America is in reverse when it comes to commemorating important events in history. Although government and private groups continue to invest millions of dollars in the creation of civic monuments, increasingly their designs are meant to invoke the personal (think of the empty chairs of the Oklahoma City bombing memorial) and not only the patriotic, philanthropic, or historic.
At the same time, observes English
professor Deborah Mix
, average citizens are giving greater voice to their individual joys and sorrows in the form of vernacular memorials, the iconic image of which has become the roadside cross. But which, particularly in our contemporary moment, also appear in a range of gestures, from Facebook and other web pages to car decals, quilts, scrapbooks, and tattoos.

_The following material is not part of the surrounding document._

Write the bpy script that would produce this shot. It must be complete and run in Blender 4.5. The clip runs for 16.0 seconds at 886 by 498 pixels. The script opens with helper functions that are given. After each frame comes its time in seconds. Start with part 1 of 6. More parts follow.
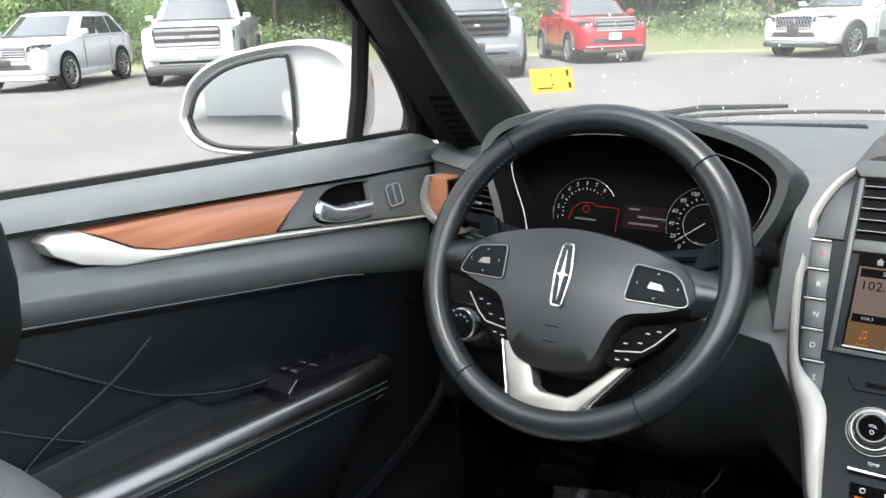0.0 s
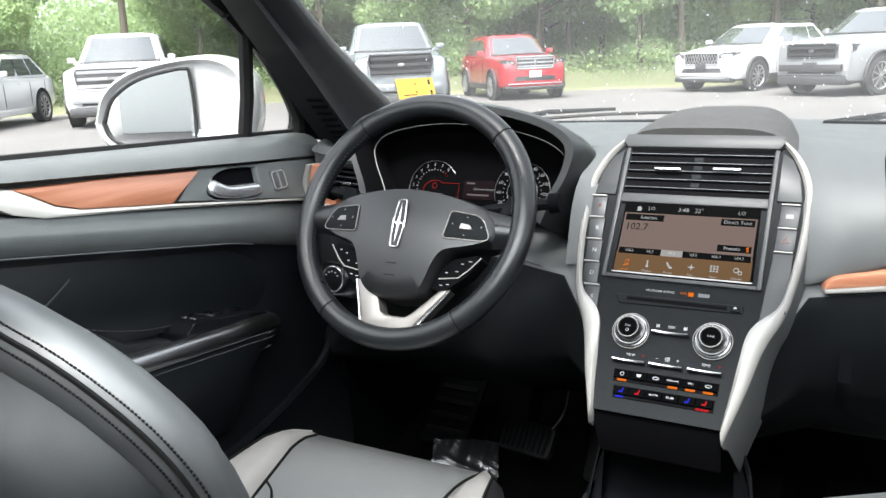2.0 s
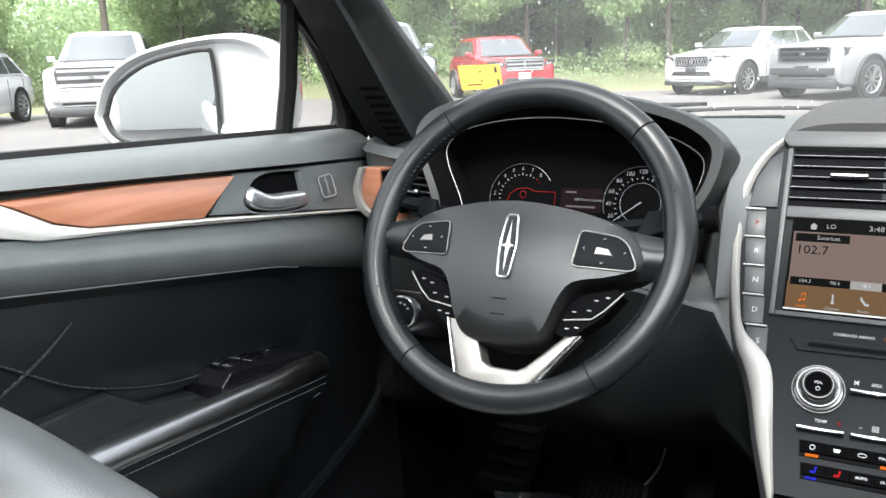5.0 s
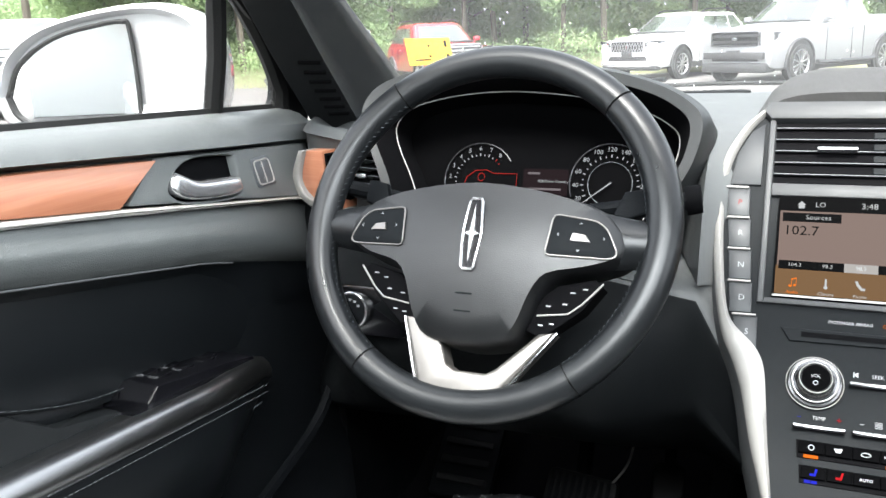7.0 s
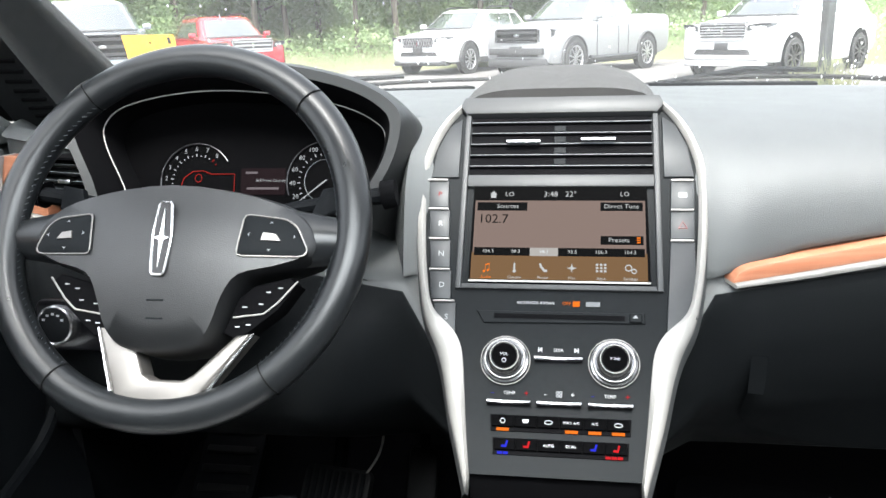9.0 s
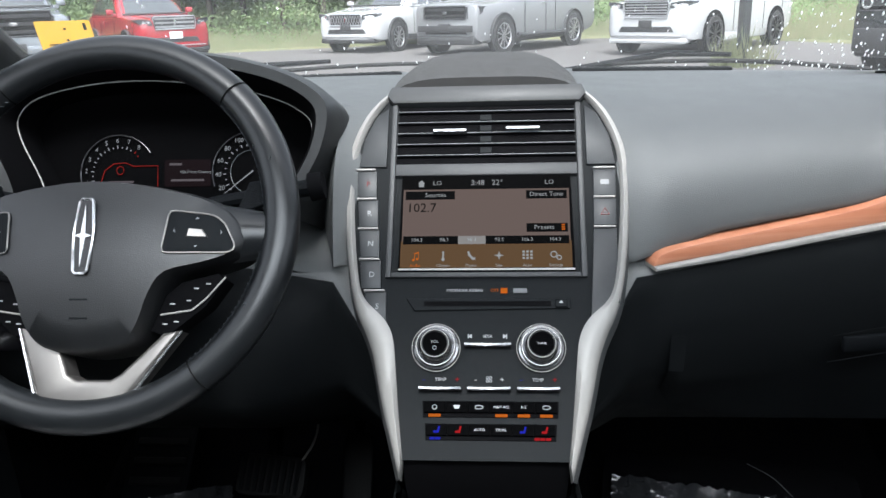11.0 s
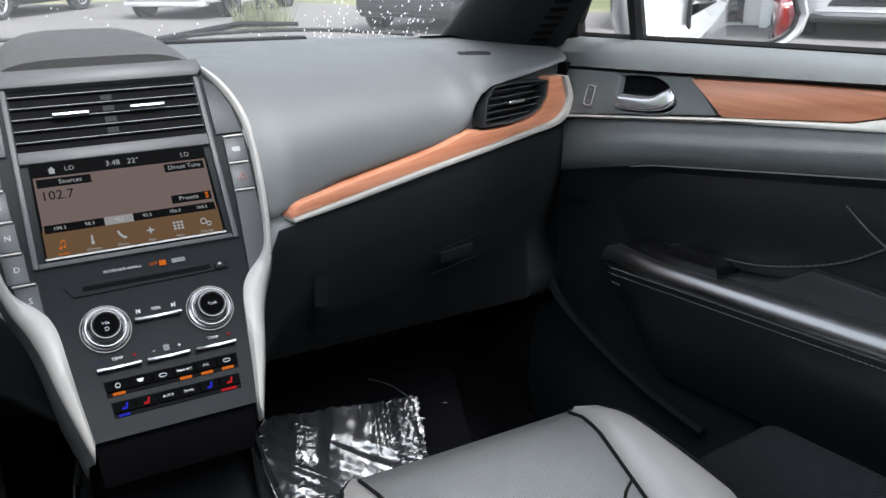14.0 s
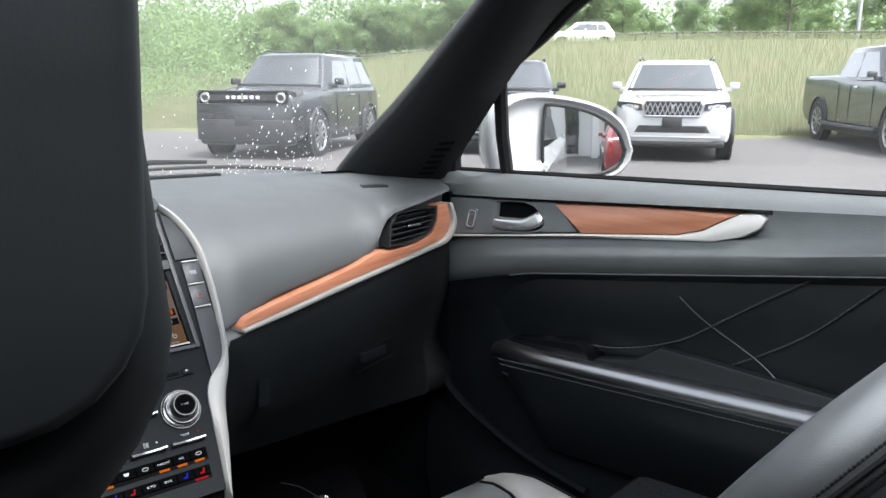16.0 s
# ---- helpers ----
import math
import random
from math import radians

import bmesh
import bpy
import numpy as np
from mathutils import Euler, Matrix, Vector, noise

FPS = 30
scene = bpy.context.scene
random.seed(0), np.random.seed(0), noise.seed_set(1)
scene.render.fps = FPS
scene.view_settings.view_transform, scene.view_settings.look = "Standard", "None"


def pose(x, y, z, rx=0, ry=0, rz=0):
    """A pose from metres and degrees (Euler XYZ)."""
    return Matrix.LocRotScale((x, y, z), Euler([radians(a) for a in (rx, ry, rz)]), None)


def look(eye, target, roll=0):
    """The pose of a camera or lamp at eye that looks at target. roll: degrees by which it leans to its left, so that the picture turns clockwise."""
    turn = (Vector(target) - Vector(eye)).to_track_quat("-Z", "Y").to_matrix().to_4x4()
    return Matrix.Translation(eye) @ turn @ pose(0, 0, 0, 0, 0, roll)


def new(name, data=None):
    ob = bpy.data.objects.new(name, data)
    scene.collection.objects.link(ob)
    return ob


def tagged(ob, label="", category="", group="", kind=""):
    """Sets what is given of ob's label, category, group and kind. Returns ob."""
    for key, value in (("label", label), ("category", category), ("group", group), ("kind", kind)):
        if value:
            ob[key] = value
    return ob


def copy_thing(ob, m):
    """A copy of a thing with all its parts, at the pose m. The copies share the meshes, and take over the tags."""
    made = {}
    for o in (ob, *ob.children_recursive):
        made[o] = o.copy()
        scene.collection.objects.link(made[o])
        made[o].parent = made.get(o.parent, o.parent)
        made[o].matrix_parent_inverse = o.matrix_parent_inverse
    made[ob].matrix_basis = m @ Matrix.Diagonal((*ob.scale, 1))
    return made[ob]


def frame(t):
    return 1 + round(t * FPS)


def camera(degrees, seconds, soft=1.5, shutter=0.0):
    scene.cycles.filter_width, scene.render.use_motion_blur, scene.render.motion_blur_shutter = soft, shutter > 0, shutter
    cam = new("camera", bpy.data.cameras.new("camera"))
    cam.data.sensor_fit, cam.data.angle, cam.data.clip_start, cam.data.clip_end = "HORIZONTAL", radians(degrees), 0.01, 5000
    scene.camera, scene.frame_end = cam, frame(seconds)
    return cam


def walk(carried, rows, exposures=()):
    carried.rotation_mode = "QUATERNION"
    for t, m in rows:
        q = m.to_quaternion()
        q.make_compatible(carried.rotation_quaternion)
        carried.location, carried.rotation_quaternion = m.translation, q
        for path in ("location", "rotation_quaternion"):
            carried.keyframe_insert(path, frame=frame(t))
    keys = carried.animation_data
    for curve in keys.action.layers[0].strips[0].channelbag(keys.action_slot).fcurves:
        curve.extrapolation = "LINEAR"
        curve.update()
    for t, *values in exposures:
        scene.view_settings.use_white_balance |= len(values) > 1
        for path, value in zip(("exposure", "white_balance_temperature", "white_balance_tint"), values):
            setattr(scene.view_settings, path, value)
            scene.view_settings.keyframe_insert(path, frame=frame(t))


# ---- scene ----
cam = camera(57.8, 16.0)
PATH = [
    (0, (0.001, -0.942, 1.318), (-1.072, 0.647, 0.751), -2.1),
    (0.3, (0.083, -1.023, 1.307), (-1.019, 0.545, 0.74), -2.2),
    (0.5, (0.122, -1.042, 1.304), (-0.987, 0.522, 0.734), -2.3),
    (1, (0.197, -1.084, 1.288), (-0.903, 0.488, 0.724), -2.6),
    (1.5, (0.24, -1.11, 1.279), (-0.791, 0.523, 0.758), -2.7),
    (2, (0.229, -1.114, 1.273), (-0.716, 0.581, 0.793), -2.5),
    (2.5, (0.206, -1.113, 1.27), (-0.707, 0.603, 0.8), -2.3),
    (3, (0.211, -1.11, 1.267), (-0.695, 0.61, 0.796), -2.2),
    (3.5, (0.188, -1.099, 1.266), (-0.714, 0.622, 0.793), -2.1),
    (4, (0.135, -1.069, 1.268), (-0.767, 0.653, 0.793), -2.0),
    (4.5, (0.043, -1.006, 1.25), (-0.86, 0.713, 0.774), -2.0),
    (4.7, (0.01, -0.982, 1.247), (-0.897, 0.736, 0.772), -2.1),
    (6.8, (-0.092, -0.875, 1.223), (-0.899, 0.883, 0.716), -2.3),
    (7, (-0.084, -0.872, 1.222), (-0.858, 0.9, 0.712), -2.4),
    (7.5, (-0.061, -0.865, 1.222), (-0.728, 0.948, 0.707), -2.2),
    (8, (-0.036, -0.861, 1.217), (-0.594, 0.987, 0.695), -2.1),
    (8.5, (-0.011, -0.856, 1.217), (-0.459, 1.02, 0.686), -2.1),
    (9, (0.016, -0.849, 1.222), (-0.301, 1.051, 0.684), -1.9),
    (9.2, (0.022, -0.85, 1.221), (-0.251, 1.057, 0.681), -1.8),
    (11.3, (0.021, -0.854, 1.242), (-0.071, 1.043, 0.615), -1.7),
    (11.5, (0.018, -0.847, 1.246), (-0.008, 1.043, 0.59), -1.7),
    (12, (0.001, -0.831, 1.248), (0.183, 1.035, 0.551), -1.6),
    (12.5, (-0.028, -0.833, 1.245), (0.42, 0.984, 0.54), -1.1),
    (13, (-0.032, -0.854, 1.253), (0.623, 0.899, 0.546), -0.8),
    (13.5, (-0.056, -0.889, 1.252), (0.735, 0.807, 0.547), -0.6),
    (14, (-0.094, -0.928, 1.26), (0.793, 0.722, 0.561), -0.5),
    (14.5, (-0.136, -0.963, 1.262), (0.871, 0.622, 0.574), -0.5),
    (15, (-0.172, -0.988, 1.271), (0.927, 0.539, 0.592), -0.5),
    (15.5, (-0.232, -1.016, 1.283), (0.957, 0.47, 0.668), -0.3),
    (15.7, (-0.258, -1.029, 1.293), (0.959, 0.46, 0.743), -0.1),
    (16, (-0.292, -1.041, 1.303), (0.963, 0.459, 0.887), 0.0),
]
walk(cam, [(t, look(e, g, r)) for t, e, g, r in PATH],
     [(0, 2.6, 6350, 7), (1.5, 2.72, 6350, 7), (4.7, 2.76, 6350, 7), (7, 3.1, 6350, 7), (9.2, 3.06, 6350, 7), (11.3, 2.05, 6050, 8), (12.5, 2.1, 6100, 9), (14.5, 2.25, 6100, 9), (15.3, 2.25, 6100, 8), (16, 2.15, 6150, 9)])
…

During fall 2011, Mix and a team of 14 immersive learning
students from the university's Virginia B. Ball Center for Creative Inquiry
look to add to the small but growing body of research into how we communicate in a space between the public—New York City's official monument to the victims of 9/11, and the personal—a widow's album of photographs, to participate in what sociologists term the "public sphere" and help shape public discourse.
"The Vietnam Memorial in Washington seems to be the watershed," says Mix, who will lead the team to the nation's capital during the fourth week of the project to better understand the ways official sites and objects such as the National Mall and Arlington Cemetery create a particular kind of cultural history. "Within days of the memorial's opening (in 1982), the Park Service had begun collecting hundreds, thousands of items left by veterans, family members and others who felt compelled to make these personal additions to the official monument.
"Why? What are the impulses behind the creation of vernacular memorials and what do their creators hope to achieve? What does it mean to me, a stranger, who doesn't 'know' and what does it mean to someone who does know? Those are our guiding questions."
Also intriguing Kathleen Coffin, '12, about the project was the opportunity to take some family history and "put it to good use."
Though herself from St. Louis, Coffin explains most of her extended family hails from east central Indiana, including her 96-year-old grandfather. Since arriving at Ball State as a freshman, Coffin says, "every Saturday, in the wee hours of the morning, I've driven long county roads and joined him for breakfast. Afterward, he sometimes would lead me around Delaware County, pointing out various places, cemeteries, even graveyards dating back to the Civil War, and telling me how they came to be or filling me in with little anecdotes about these places. It was always fascinating.
"The opportunity to learn so much on my own about this beautiful area … and immortalize it in our own studies was a thrilling prospect."Daily Reminders
Studies suggest vernacular memorials trace to a Latino origin, says Mix, though descansos or "places of rest" have existed—most often in the form of roadside shrines—almost since the first paved thoroughfares were built by the ancients Greeks and Romans, thereby increasing the possibility of someone achieving a fatal accident-allowing speed.
In America and more broadly, the idea dates at least as far back as the funeral train procession for Abraham Lincoln in 1865. As the coach carrying the assassinated president's body passed through the many cities and towns along the route from Washington to Springfield, Illinois, storekeepers and homeowners had created makeshift memorials in Lincoln's honor, using portraits and busts of the president, posters and banners featuring quotations and excerpts from his speeches as well as sections of already published eulogies.
The displays marked ordinary Americans' desire to participate in a national event, Mix explains, to take a public occasion and make it personal. Whereas a century and a half later, vernacular memorials most often seek to take a personal event and make it public.
"It's a reversal of the national-to-local trajectory of the Lincoln displays," she says. "Our goal as a group is to collect examples of vernacular memorials from a section of Middle America, to theorize on and interpret local efforts to commemorate as a way of understanding and preserving those daily reminders of people and events." Resource for Research
In doing so, the students will collaborate with local members of the community as the sources of the memorials themselves and their context. Mix and the group want to produce a public exhibition and catalog that will become part of the archives of the Muncie Public Library and Delaware County Historical Society, available to local residents and scholars including those continuing work on the landmark Middletown Studies
Mix hopes the research is helpful, as well, to communities across the country where the subject of vernacular memorials often is controversial. Twenty-nine states have laws addressing them—from allowable number, size and shape to outright prohibitions—particularly those within a public right-of-way.
"These are examples of freedom of expression that cross a lot of borders," says Mix. "There are ethical issues and political issues and lots of other complicating motivations. We're curious to get at that."